**3D scene code data**.
··········

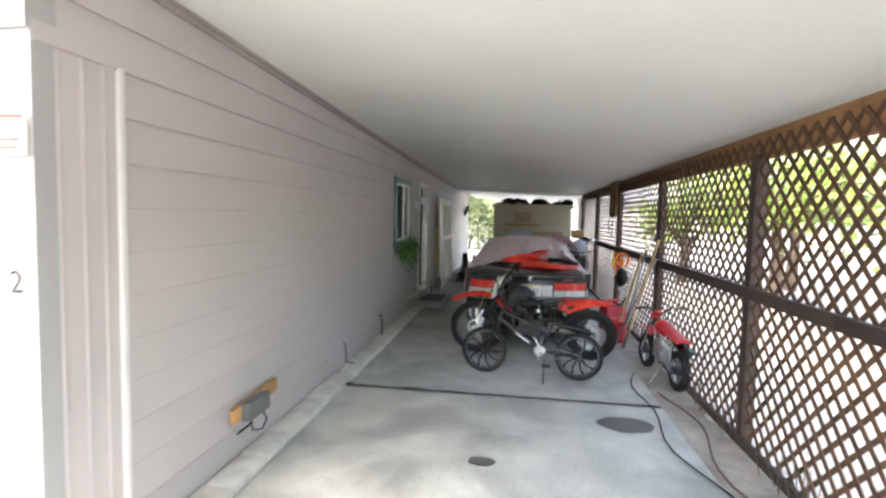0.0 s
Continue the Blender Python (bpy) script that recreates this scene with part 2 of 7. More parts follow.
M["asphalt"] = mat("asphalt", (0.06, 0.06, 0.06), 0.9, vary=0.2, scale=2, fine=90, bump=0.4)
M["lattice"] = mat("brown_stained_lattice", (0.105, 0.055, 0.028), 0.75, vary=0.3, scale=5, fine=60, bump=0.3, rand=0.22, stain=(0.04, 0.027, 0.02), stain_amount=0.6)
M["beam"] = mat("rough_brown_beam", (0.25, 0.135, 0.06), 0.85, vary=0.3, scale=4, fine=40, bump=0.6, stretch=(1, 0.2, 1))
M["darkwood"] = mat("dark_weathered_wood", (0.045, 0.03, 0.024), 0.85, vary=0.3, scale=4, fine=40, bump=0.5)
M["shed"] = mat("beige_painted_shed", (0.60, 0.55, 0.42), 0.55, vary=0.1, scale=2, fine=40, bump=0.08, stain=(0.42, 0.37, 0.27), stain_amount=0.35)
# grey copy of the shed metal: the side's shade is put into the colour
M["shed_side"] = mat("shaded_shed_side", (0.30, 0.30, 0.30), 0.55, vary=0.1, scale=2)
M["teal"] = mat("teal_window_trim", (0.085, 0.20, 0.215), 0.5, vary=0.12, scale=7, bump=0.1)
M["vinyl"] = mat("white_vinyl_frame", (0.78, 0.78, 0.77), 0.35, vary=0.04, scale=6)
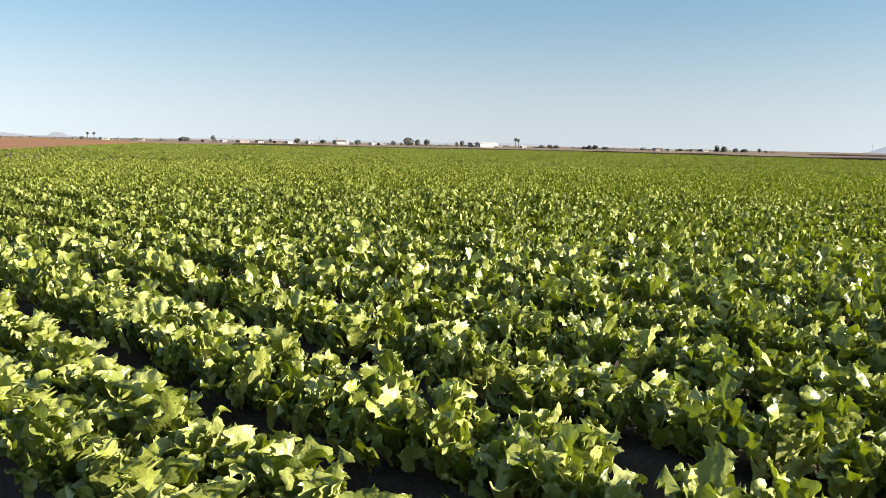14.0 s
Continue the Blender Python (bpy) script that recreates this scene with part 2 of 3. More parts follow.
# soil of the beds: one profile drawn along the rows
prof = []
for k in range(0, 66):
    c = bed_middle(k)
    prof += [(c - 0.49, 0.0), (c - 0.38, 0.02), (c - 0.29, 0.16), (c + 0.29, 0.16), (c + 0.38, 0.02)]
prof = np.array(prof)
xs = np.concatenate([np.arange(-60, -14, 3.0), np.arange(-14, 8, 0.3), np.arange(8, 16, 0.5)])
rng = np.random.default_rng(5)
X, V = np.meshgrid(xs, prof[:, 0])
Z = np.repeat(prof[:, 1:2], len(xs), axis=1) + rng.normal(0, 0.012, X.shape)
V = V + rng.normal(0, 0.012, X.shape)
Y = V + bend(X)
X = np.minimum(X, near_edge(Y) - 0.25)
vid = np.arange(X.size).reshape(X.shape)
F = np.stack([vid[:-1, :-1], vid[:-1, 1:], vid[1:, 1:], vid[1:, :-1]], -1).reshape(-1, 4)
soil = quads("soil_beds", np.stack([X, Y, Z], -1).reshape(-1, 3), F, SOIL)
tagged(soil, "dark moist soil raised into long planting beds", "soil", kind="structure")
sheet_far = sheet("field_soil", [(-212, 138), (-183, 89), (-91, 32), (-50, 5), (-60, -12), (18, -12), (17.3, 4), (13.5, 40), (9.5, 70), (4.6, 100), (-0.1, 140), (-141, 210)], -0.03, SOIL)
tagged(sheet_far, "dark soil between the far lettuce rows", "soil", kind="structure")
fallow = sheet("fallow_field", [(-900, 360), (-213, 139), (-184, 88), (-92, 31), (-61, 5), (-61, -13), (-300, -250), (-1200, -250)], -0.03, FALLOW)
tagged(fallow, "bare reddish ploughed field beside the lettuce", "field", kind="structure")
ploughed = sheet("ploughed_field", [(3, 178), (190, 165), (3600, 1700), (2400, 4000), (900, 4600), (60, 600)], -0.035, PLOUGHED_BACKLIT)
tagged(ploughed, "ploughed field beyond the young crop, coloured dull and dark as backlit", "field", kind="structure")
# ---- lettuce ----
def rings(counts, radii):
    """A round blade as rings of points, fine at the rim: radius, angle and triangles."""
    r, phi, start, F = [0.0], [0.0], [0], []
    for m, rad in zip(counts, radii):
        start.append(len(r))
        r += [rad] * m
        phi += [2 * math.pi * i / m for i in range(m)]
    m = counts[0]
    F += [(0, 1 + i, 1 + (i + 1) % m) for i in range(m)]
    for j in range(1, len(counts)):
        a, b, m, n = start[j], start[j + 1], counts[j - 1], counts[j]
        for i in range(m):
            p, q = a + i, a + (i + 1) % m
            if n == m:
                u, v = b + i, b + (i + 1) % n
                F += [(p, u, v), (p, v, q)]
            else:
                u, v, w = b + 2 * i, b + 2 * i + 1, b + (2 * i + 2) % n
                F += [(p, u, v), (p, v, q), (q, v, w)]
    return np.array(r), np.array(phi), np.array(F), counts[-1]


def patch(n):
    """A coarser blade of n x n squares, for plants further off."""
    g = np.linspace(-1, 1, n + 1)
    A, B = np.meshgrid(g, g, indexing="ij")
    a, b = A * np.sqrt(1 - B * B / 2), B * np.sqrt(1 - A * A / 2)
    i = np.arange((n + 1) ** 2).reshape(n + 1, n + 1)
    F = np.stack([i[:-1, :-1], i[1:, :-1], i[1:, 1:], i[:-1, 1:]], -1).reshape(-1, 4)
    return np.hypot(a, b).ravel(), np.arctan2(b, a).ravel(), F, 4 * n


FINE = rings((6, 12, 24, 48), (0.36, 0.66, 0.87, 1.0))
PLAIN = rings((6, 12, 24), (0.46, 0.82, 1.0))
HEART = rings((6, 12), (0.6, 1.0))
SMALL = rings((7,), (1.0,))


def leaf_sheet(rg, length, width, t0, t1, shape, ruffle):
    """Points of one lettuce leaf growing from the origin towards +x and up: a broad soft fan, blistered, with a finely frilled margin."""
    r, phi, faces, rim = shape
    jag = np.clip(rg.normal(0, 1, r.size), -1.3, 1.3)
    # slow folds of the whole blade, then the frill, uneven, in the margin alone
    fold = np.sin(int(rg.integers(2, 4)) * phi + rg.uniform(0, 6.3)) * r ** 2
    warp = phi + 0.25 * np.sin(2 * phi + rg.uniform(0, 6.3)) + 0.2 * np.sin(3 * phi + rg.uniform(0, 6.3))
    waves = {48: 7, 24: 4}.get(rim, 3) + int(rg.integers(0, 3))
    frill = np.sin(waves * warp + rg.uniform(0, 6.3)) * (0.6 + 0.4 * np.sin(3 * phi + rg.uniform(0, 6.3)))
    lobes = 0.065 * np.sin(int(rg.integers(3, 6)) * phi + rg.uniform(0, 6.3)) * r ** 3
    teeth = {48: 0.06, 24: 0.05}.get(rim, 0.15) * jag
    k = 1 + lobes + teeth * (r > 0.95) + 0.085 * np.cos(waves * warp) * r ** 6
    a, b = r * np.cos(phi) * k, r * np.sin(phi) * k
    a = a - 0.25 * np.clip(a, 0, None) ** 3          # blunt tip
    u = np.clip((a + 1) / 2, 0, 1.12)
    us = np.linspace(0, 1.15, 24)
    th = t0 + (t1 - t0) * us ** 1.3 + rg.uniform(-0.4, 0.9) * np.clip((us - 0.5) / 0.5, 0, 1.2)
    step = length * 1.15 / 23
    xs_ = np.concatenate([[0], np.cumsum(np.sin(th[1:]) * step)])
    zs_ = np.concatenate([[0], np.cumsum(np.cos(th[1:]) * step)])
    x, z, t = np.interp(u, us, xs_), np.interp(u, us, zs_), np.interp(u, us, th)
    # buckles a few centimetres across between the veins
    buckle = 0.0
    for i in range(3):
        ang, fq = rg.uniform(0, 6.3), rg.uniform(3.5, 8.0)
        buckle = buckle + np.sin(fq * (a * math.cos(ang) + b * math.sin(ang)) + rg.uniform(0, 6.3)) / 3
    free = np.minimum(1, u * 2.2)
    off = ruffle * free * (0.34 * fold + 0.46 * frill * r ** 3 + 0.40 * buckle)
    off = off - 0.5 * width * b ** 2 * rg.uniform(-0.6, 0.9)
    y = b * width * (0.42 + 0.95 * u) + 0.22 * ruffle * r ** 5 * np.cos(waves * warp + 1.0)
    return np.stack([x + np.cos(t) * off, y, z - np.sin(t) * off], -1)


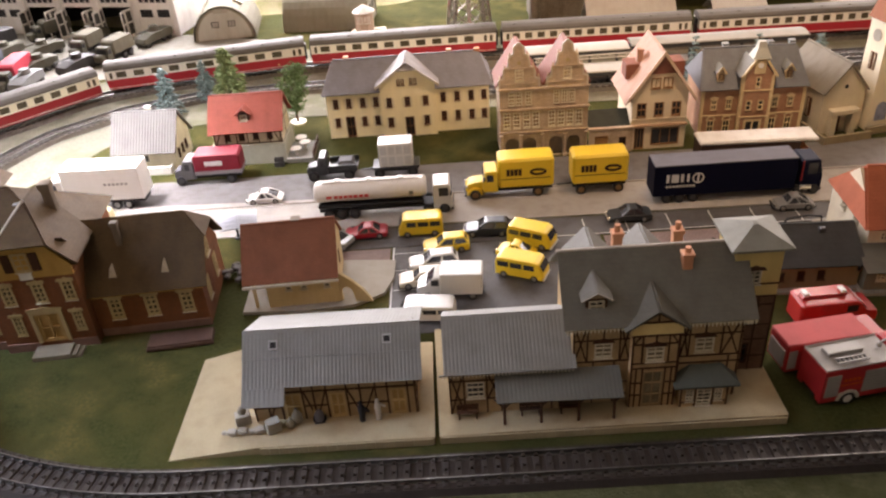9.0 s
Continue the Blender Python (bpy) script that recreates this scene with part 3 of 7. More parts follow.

··········

**The task**.
Wherever a line in the data above holds "Blender", copy that line.

**Correct output**.
Continue the Blender Python (bpy) script that recreates this scene with part 2 of 7. More parts follow.
Continue the Blender Python (bpy) script that recreates this scene with part 2 of 3. More parts follow.
Continue the Blender Python (bpy) script that recreates this scene with part 3 of 7. More parts follow.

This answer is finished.